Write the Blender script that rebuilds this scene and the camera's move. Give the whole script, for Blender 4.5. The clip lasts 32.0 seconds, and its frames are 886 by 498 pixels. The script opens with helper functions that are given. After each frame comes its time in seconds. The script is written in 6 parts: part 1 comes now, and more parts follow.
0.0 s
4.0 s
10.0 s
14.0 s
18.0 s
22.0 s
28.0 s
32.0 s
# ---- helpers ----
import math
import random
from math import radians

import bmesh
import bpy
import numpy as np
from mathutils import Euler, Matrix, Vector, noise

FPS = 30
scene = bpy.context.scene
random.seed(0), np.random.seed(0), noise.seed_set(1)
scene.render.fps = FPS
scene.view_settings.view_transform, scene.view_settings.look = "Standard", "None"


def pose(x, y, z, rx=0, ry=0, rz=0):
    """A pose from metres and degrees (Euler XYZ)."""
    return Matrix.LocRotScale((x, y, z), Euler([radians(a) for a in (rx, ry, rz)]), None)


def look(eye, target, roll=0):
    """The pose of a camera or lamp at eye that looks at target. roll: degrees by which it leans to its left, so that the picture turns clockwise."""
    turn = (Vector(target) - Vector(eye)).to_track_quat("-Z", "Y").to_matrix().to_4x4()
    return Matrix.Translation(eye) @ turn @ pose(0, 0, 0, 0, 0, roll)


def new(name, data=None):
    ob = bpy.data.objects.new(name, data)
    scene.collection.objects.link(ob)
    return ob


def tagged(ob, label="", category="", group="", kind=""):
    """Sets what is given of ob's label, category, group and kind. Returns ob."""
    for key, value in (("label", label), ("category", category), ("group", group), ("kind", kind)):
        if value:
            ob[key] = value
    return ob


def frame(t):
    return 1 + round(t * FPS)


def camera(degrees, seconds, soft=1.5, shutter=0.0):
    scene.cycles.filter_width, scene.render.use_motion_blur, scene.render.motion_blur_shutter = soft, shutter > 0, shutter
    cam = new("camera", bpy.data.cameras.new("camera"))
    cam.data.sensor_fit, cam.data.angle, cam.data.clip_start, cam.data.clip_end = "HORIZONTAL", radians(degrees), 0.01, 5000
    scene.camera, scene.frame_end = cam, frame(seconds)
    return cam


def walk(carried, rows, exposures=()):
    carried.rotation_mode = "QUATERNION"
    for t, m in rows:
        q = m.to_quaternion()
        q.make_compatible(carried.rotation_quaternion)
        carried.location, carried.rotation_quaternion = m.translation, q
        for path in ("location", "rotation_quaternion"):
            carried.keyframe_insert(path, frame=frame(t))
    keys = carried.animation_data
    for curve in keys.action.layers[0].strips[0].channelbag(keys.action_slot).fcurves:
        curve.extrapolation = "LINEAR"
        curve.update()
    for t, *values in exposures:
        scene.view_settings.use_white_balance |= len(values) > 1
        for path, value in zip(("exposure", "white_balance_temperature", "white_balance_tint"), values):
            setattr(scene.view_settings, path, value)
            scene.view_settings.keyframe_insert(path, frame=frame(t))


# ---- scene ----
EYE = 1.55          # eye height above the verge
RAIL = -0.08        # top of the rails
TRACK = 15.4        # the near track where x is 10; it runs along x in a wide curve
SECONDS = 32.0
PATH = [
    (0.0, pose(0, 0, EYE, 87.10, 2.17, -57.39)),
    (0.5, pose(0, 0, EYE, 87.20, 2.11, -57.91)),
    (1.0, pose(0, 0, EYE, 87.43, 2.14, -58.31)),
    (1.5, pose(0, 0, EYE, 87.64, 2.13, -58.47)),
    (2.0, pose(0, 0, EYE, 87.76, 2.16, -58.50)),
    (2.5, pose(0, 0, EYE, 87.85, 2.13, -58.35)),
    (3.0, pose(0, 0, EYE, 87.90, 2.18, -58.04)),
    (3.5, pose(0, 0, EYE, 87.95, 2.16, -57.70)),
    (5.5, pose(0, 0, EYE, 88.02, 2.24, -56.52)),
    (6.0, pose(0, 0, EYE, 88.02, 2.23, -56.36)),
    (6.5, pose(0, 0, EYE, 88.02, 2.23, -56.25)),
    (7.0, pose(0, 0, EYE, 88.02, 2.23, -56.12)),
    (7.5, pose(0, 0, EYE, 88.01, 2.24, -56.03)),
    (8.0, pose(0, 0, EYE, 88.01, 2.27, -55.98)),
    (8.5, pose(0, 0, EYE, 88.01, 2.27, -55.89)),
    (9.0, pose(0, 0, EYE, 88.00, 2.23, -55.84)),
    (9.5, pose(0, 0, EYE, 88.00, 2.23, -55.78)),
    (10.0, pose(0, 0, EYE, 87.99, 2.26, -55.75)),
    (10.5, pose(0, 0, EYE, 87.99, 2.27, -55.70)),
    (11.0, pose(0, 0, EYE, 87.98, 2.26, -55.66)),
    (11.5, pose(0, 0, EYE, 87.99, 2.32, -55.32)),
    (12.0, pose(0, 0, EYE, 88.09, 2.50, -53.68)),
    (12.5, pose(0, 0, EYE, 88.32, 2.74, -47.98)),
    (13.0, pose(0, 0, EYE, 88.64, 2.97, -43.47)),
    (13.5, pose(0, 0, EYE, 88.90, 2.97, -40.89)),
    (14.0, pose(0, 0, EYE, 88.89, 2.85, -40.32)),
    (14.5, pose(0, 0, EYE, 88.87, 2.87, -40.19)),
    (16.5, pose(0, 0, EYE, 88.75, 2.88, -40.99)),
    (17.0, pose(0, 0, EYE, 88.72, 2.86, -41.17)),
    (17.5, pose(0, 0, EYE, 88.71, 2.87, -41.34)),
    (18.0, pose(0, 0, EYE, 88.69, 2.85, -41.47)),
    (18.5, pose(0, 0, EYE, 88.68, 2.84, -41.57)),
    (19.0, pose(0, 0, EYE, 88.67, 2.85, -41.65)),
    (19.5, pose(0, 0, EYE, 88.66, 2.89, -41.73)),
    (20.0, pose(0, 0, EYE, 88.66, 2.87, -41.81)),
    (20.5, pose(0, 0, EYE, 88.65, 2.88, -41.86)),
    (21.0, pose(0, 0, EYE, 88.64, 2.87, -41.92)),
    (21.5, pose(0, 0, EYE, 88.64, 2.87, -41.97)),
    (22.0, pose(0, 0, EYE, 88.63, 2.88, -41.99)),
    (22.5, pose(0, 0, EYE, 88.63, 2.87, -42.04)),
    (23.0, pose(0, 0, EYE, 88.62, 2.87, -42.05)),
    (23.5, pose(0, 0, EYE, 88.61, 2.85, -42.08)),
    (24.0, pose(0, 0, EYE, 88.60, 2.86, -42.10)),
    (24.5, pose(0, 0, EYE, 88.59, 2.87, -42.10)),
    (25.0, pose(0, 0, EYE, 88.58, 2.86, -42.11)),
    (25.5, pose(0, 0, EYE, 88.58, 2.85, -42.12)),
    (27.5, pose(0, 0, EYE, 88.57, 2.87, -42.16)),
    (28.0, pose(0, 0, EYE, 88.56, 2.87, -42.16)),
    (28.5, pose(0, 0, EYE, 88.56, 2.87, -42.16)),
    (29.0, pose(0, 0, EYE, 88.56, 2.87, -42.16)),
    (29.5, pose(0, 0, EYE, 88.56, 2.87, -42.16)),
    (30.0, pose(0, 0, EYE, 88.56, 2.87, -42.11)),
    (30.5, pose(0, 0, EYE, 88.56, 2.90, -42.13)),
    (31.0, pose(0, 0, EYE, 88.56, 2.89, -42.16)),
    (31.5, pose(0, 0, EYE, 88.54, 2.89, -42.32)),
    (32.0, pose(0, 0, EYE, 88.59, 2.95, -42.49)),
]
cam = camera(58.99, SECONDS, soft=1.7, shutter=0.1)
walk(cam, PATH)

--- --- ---

| Short task |
Give every line of the material again, exactly as it reads.

| Expected answer |
Write the Blender script that rebuilds this scene and the camera's move. Give the whole script, for Blender 4.5. The clip lasts 32.0 seconds, and its frames are 886 by 498 pixels. The script opens with helper functions that are given. After each frame comes its time in seconds. The script is written in 6 parts: part 1 comes now, and more parts follow.
0.0 s
4.0 s
10.0 s
14.0 s
18.0 s
22.0 s
28.0 s
32.0 s
# ---- helpers ----
import math
import random
from math import radians

import bmesh
import bpy
import numpy as np
from mathutils import Euler, Matrix, Vector, noise

FPS = 30
scene = bpy.context.scene
random.seed(0), np.random.seed(0), noise.seed_set(1)
scene.render.fps = FPS
scene.view_settings.view_transform, scene.view_settings.look = "Standard", "None"


def pose(x, y, z, rx=0, ry=0, rz=0):
    """A pose from metres and degrees (Euler XYZ)."""
    return Matrix.LocRotScale((x, y, z), Euler([radians(a) for a in (rx, ry, rz)]), None)


def look(eye, target, roll=0):
    """The pose of a camera or lamp at eye that looks at target. roll: degrees by which it leans to its left, so that the picture turns clockwise."""
    turn = (Vector(target) - Vector(eye)).to_track_quat("-Z", "Y").to_matrix().to_4x4()
    return Matrix.Translation(eye) @ turn @ pose(0, 0, 0, 0, 0, roll)


def new(name, data=None):
    ob = bpy.data.objects.new(name, data)
    scene.collection.objects.link(ob)
    return ob


def tagged(ob, label="", category="", group="", kind=""):
    """Sets what is given of ob's label, category, group and kind. Returns ob."""
    for key, value in (("label", label), ("category", category), ("group", group), ("kind", kind)):
        if value:
            ob[key] = value
    return ob


def frame(t):
    return 1 + round(t * FPS)


def camera(degrees, seconds, soft=1.5, shutter=0.0):
    scene.cycles.filter_width, scene.render.use_motion_blur, scene.render.motion_blur_shutter = soft, shutter > 0, shutter
    cam = new("camera", bpy.data.cameras.new("camera"))
    cam.data.sensor_fit, cam.data.angle, cam.data.clip_start, cam.data.clip_end = "HORIZONTAL", radians(degrees), 0.01, 5000
    scene.camera, scene.frame_end = cam, frame(seconds)
    return cam


def walk(carried, rows, exposures=()):
    carried.rotation_mode = "QUATERNION"
    for t, m in rows:
        q = m.to_quaternion()
        q.make_compatible(carried.rotation_quaternion)
        carried.location, carried.rotation_quaternion = m.translation, q
        for path in ("location", "rotation_quaternion"):
            carried.keyframe_insert(path, frame=frame(t))
    keys = carried.animation_data
    for curve in keys.action.layers[0].strips[0].channelbag(keys.action_slot).fcurves:
        curve.extrapolation = "LINEAR"
        curve.update()
    for t, *values in exposures:
        scene.view_settings.use_white_balance |= len(values) > 1
        for path, value in zip(("exposure", "white_balance_temperature", "white_balance_tint"), values):
            setattr(scene.view_settings, path, value)
            scene.view_settings.keyframe_insert(path, frame=frame(t))


# ---- scene ----
EYE = 1.55          # eye height above the verge
RAIL = -0.08        # top of the rails
TRACK = 15.4        # the near track where x is 10; it runs along x in a wide curve
SECONDS = 32.0
PATH = [
    (0.0, pose(0, 0, EYE, 87.10, 2.17, -57.39)),
    (0.5, pose(0, 0, EYE, 87.20, 2.11, -57.91)),
    (1.0, pose(0, 0, EYE, 87.43, 2.14, -58.31)),
    (1.5, pose(0, 0, EYE, 87.64, 2.13, -58.47)),
    (2.0, pose(0, 0, EYE, 87.76, 2.16, -58.50)),
    (2.5, pose(0, 0, EYE, 87.85, 2.13, -58.35)),
    (3.0, pose(0, 0, EYE, 87.90, 2.18, -58.04)),
    (3.5, pose(0, 0, EYE, 87.95, 2.16, -57.70)),
    (5.5, pose(0, 0, EYE, 88.02, 2.24, -56.52)),
    (6.0, pose(0, 0, EYE, 88.02, 2.23, -56.36)),
    (6.5, pose(0, 0, EYE, 88.02, 2.23, -56.25)),
    (7.0, pose(0, 0, EYE, 88.02, 2.23, -56.12)),
    (7.5, pose(0, 0, EYE, 88.01, 2.24, -56.03)),
    (8.0, pose(0, 0, EYE, 88.01, 2.27, -55.98)),
    (8.5, pose(0, 0, EYE, 88.01, 2.27, -55.89)),
    (9.0, pose(0, 0, EYE, 88.00, 2.23, -55.84)),
    (9.5, pose(0, 0, EYE, 88.00, 2.23, -55.78)),
    (10.0, pose(0, 0, EYE, 87.99, 2.26, -55.75)),
    (10.5, pose(0, 0, EYE, 87.99, 2.27, -55.70)),
    (11.0, pose(0, 0, EYE, 87.98, 2.26, -55.66)),
    (11.5, pose(0, 0, EYE, 87.99, 2.32, -55.32)),
    (12.0, pose(0, 0, EYE, 88.09, 2.50, -53.68)),
    (12.5, pose(0, 0, EYE, 88.32, 2.74, -47.98)),
    (13.0, pose(0, 0, EYE, 88.64, 2.97, -43.47)),
    (13.5, pose(0, 0, EYE, 88.90, 2.97, -40.89)),
    (14.0, pose(0, 0, EYE, 88.89, 2.85, -40.32)),
    (14.5, pose(0, 0, EYE, 88.87, 2.87, -40.19)),
    (16.5, pose(0, 0, EYE, 88.75, 2.88, -40.99)),
    (17.0, pose(0, 0, EYE, 88.72, 2.86, -41.17)),
    (17.5, pose(0, 0, EYE, 88.71, 2.87, -41.34)),
    (18.0, pose(0, 0, EYE, 88.69, 2.85, -41.47)),
    (18.5, pose(0, 0, EYE, 88.68, 2.84, -41.57)),
    (19.0, pose(0, 0, EYE, 88.67, 2.85, -41.65)),
    (19.5, pose(0, 0, EYE, 88.66, 2.89, -41.73)),
    (20.0, pose(0, 0, EYE, 88.66, 2.87, -41.81)),
    (20.5, pose(0, 0, EYE, 88.65, 2.88, -41.86)),
    (21.0, pose(0, 0, EYE, 88.64, 2.87, -41.92)),
    (21.5, pose(0, 0, EYE, 88.64, 2.87, -41.97)),
    (22.0, pose(0, 0, EYE, 88.63, 2.88, -41.99)),
    (22.5, pose(0, 0, EYE, 88.63, 2.87, -42.04)),
    (23.0, pose(0, 0, EYE, 88.62, 2.87, -42.05)),
    (23.5, pose(0, 0, EYE, 88.61, 2.85, -42.08)),
    (24.0, pose(0, 0, EYE, 88.60, 2.86, -42.10)),
    (24.5, pose(0, 0, EYE, 88.59, 2.87, -42.10)),
    (25.0, pose(0, 0, EYE, 88.58, 2.86, -42.11)),
    (25.5, pose(0, 0, EYE, 88.58, 2.85, -42.12)),
    (27.5, pose(0, 0, EYE, 88.57, 2.87, -42.16)),
    (28.0, pose(0, 0, EYE, 88.56, 2.87, -42.16)),
    (28.5, pose(0, 0, EYE, 88.56, 2.87, -42.16)),
    (29.0, pose(0, 0, EYE, 88.56, 2.87, -42.16)),
    (29.5, pose(0, 0, EYE, 88.56, 2.87, -42.16)),
    (30.0, pose(0, 0, EYE, 88.56, 2.87, -42.11)),
    (30.5, pose(0, 0, EYE, 88.56, 2.90, -42.13)),
    (31.0, pose(0, 0, EYE, 88.56, 2.89, -42.16)),
    (31.5, pose(0, 0, EYE, 88.54, 2.89, -42.32)),
    (32.0, pose(0, 0, EYE, 88.59, 2.95, -42.49)),
]
cam = camera(58.99, SECONDS, soft=1.7, shutter=0.1)
walk(cam, PATH)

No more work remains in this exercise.